** START Data lines **

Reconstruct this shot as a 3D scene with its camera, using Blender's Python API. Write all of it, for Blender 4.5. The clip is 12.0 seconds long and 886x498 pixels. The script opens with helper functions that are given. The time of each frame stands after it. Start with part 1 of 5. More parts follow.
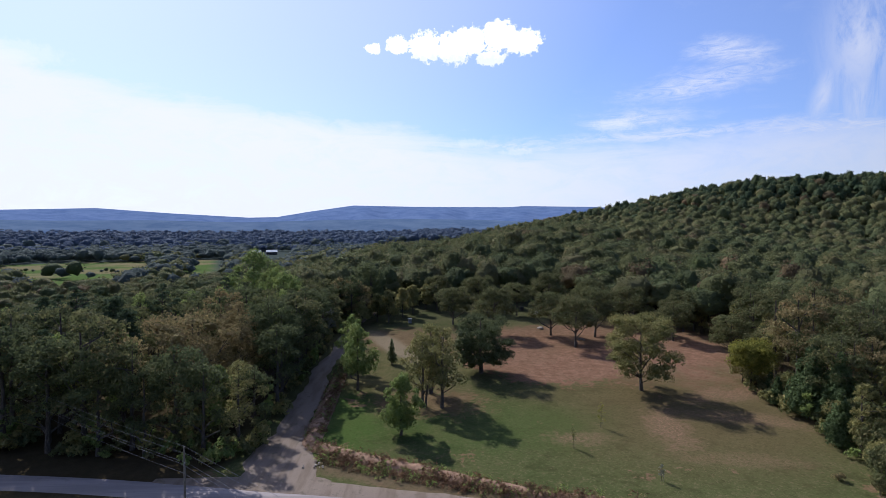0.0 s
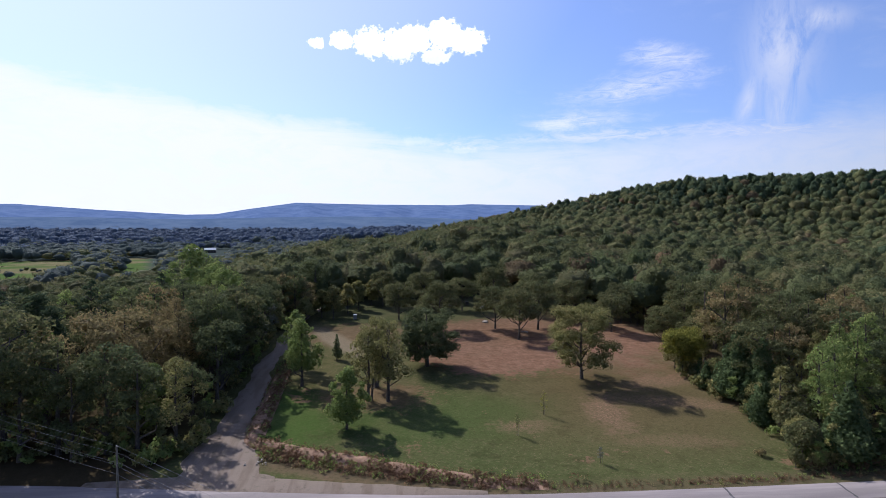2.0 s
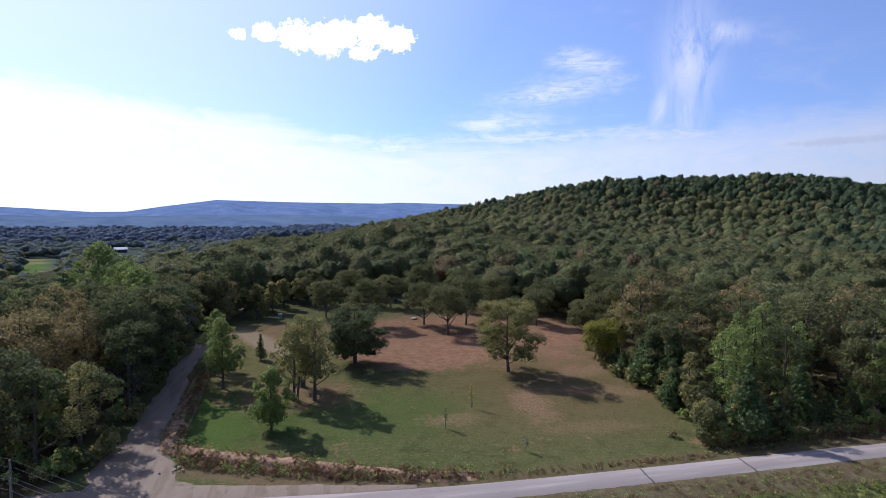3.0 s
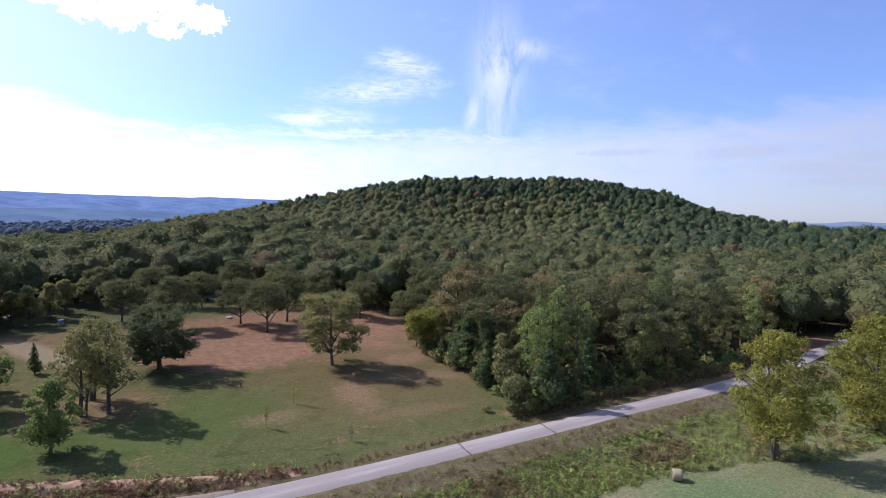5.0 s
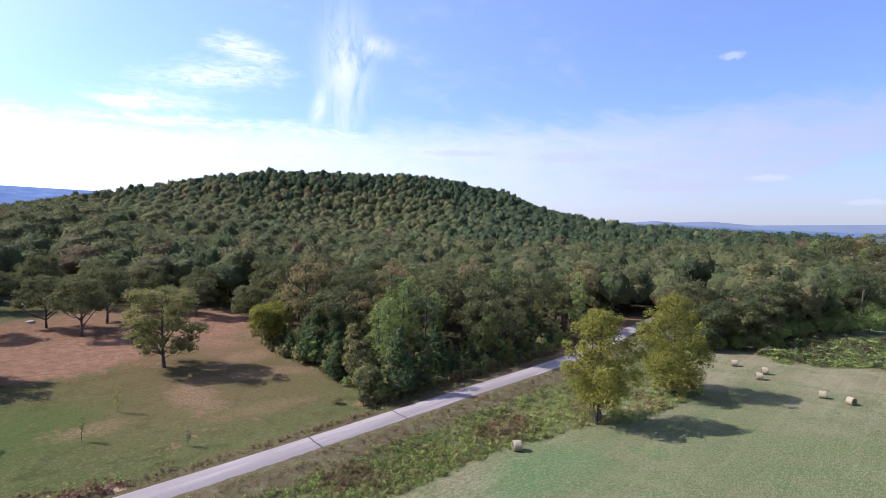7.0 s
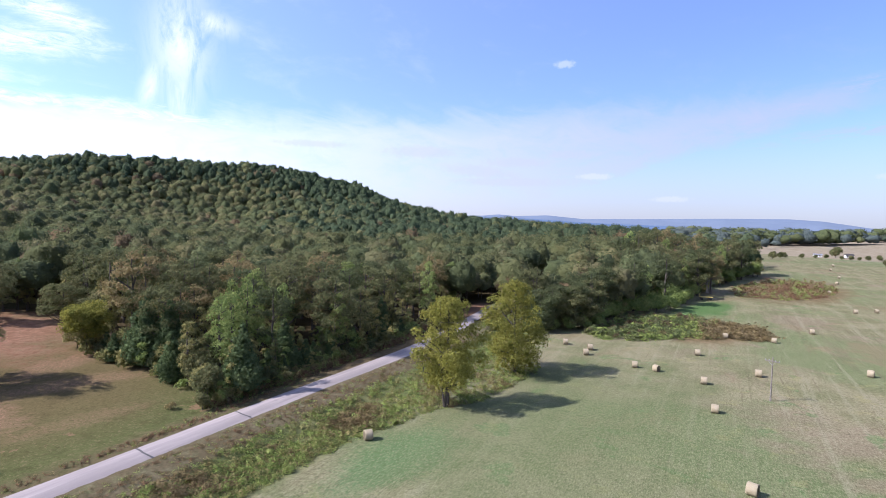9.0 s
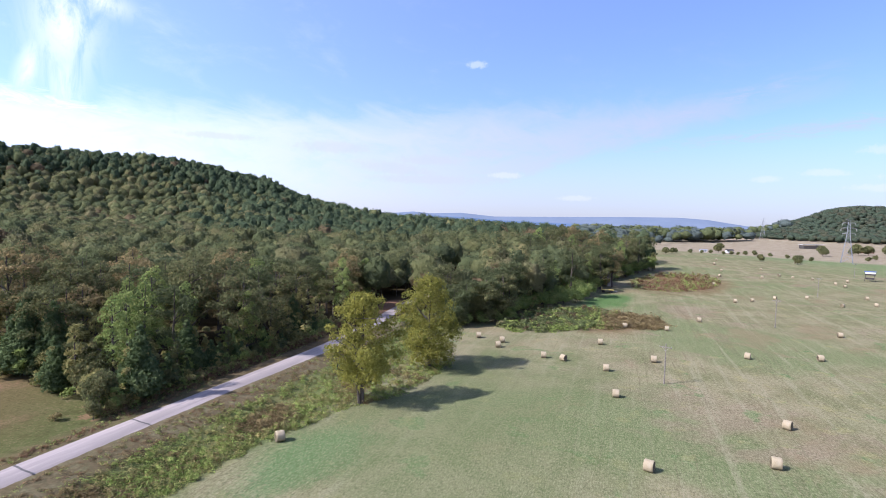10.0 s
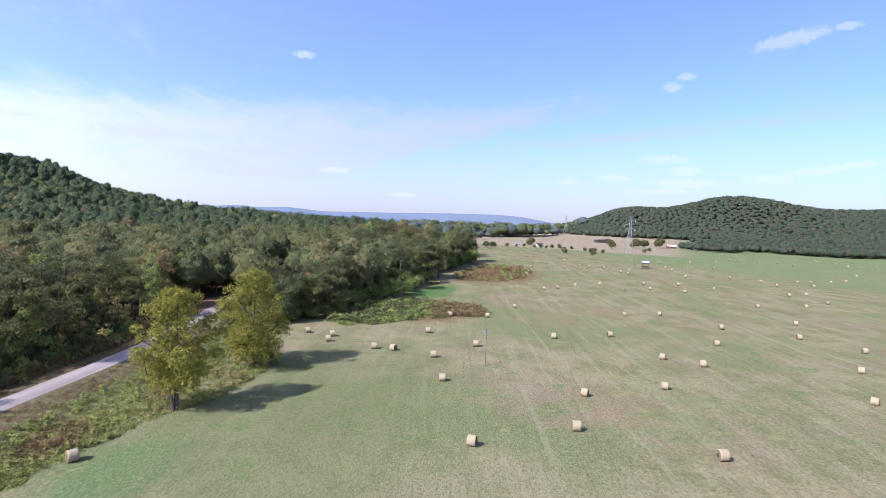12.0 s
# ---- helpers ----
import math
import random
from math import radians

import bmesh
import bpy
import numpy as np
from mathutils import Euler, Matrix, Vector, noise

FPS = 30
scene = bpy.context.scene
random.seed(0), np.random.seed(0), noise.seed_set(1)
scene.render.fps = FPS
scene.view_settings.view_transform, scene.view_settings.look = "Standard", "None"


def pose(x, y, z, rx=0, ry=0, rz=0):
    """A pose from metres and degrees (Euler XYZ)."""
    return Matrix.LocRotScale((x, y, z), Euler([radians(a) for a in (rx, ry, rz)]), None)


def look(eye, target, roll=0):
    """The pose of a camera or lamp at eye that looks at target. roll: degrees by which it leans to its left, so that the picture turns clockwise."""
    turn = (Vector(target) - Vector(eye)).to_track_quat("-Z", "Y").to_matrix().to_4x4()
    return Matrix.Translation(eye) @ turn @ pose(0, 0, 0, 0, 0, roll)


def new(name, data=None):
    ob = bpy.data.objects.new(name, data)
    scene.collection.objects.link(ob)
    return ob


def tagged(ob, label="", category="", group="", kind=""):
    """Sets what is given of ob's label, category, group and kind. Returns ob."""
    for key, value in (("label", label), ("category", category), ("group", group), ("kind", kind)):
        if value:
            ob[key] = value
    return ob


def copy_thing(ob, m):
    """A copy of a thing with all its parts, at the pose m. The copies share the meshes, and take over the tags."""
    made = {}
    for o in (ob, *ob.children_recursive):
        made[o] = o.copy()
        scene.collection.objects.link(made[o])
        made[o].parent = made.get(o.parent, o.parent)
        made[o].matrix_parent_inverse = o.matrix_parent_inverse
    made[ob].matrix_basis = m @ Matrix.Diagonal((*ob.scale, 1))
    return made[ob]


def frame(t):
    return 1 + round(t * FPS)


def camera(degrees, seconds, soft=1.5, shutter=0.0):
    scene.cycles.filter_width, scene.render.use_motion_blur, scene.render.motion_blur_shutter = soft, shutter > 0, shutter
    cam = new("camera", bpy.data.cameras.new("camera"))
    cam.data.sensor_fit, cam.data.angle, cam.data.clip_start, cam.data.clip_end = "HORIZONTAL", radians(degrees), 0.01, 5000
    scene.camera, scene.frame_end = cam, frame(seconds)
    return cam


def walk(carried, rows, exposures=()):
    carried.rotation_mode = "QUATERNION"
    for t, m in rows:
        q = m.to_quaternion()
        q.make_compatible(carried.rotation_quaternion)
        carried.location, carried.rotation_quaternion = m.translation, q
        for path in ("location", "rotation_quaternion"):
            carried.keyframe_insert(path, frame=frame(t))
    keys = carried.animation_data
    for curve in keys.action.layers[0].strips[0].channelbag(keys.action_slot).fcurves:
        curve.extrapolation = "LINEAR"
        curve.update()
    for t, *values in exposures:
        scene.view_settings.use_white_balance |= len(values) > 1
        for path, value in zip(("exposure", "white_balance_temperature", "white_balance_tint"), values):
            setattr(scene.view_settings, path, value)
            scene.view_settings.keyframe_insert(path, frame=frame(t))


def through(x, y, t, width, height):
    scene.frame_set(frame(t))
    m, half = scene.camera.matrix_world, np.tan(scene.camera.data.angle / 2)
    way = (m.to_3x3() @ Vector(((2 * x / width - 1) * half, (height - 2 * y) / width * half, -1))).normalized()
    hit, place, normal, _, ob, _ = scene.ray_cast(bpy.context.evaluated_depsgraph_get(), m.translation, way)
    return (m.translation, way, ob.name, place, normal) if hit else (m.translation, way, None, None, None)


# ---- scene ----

** END Data lines **

## Exercise requirements:
Reproduce the listing exactly. Leave its pictures out.

## Complete output:
Reconstruct this shot as a 3D scene with its camera, using Blender's Python API. Write all of it, for Blender 4.5. The clip is 12.0 seconds long and 886x498 pixels. The script opens with helper functions that are given. The time of each frame stands after it. Start with part 1 of 5. More parts follow.
0.0 s
2.0 s
3.0 s
5.0 s
7.0 s
9.0 s
10.0 s
12.0 s
# ---- helpers ----
import math
import random
from math import radians

import bmesh
import bpy
import numpy as np
from mathutils import Euler, Matrix, Vector, noise

FPS = 30
scene = bpy.context.scene
random.seed(0), np.random.seed(0), noise.seed_set(1)
scene.render.fps = FPS
scene.view_settings.view_transform, scene.view_settings.look = "Standard", "None"


def pose(x, y, z, rx=0, ry=0, rz=0):
    """A pose from metres and degrees (Euler XYZ)."""
    return Matrix.LocRotScale((x, y, z), Euler([radians(a) for a in (rx, ry, rz)]), None)


def look(eye, target, roll=0):
    """The pose of a camera or lamp at eye that looks at target. roll: degrees by which it leans to its left, so that the picture turns clockwise."""
    turn = (Vector(target) - Vector(eye)).to_track_quat("-Z", "Y").to_matrix().to_4x4()
    return Matrix.Translation(eye) @ turn @ pose(0, 0, 0, 0, 0, roll)


def new(name, data=None):
    ob = bpy.data.objects.new(name, data)
    scene.collection.objects.link(ob)
    return ob


def tagged(ob, label="", category="", group="", kind=""):
    """Sets what is given of ob's label, category, group and kind. Returns ob."""
    for key, value in (("label", label), ("category", category), ("group", group), ("kind", kind)):
        if value:
            ob[key] = value
    return ob


def copy_thing(ob, m):
    """A copy of a thing with all its parts, at the pose m. The copies share the meshes, and take over the tags."""
    made = {}
    for o in (ob, *ob.children_recursive):
        made[o] = o.copy()
        scene.collection.objects.link(made[o])
        made[o].parent = made.get(o.parent, o.parent)
        made[o].matrix_parent_inverse = o.matrix_parent_inverse
    made[ob].matrix_basis = m @ Matrix.Diagonal((*ob.scale, 1))
    return made[ob]


def frame(t):
    return 1 + round(t * FPS)


def camera(degrees, seconds, soft=1.5, shutter=0.0):
    scene.cycles.filter_width, scene.render.use_motion_blur, scene.render.motion_blur_shutter = soft, shutter > 0, shutter
    cam = new("camera", bpy.data.cameras.new("camera"))
    cam.data.sensor_fit, cam.data.angle, cam.data.clip_start, cam.data.clip_end = "HORIZONTAL", radians(degrees), 0.01, 5000
    scene.camera, scene.frame_end = cam, frame(seconds)
    return cam


def walk(carried, rows, exposures=()):
    carried.rotation_mode = "QUATERNION"
    for t, m in rows:
        q = m.to_quaternion()
        q.make_compatible(carried.rotation_quaternion)
        carried.location, carried.rotation_quaternion = m.translation, q
        for path in ("location", "rotation_quaternion"):
            carried.keyframe_insert(path, frame=frame(t))
    keys = carried.animation_data
    for curve in keys.action.layers[0].strips[0].channelbag(keys.action_slot).fcurves:
        curve.extrapolation = "LINEAR"
        curve.update()
    for t, *values in exposures:
        scene.view_settings.use_white_balance |= len(values) > 1
        for path, value in zip(("exposure", "white_balance_temperature", "white_balance_tint"), values):
            setattr(scene.view_settings, path, value)
            scene.view_settings.keyframe_insert(path, frame=frame(t))


def through(x, y, t, width, height):
    scene.frame_set(frame(t))
    m, half = scene.camera.matrix_world, np.tan(scene.camera.data.angle / 2)
    way = (m.to_3x3() @ Vector(((2 * x / width - 1) * half, (height - 2 * y) / width * half, -1))).normalized()
    hit, place, normal, _, ob, _ = scene.ray_cast(bpy.context.evaluated_depsgraph_get(), m.translation, way)
    return (m.translation, way, ob.name, place, normal) if hit else (m.translation, way, None, None, None)


# ---- scene ----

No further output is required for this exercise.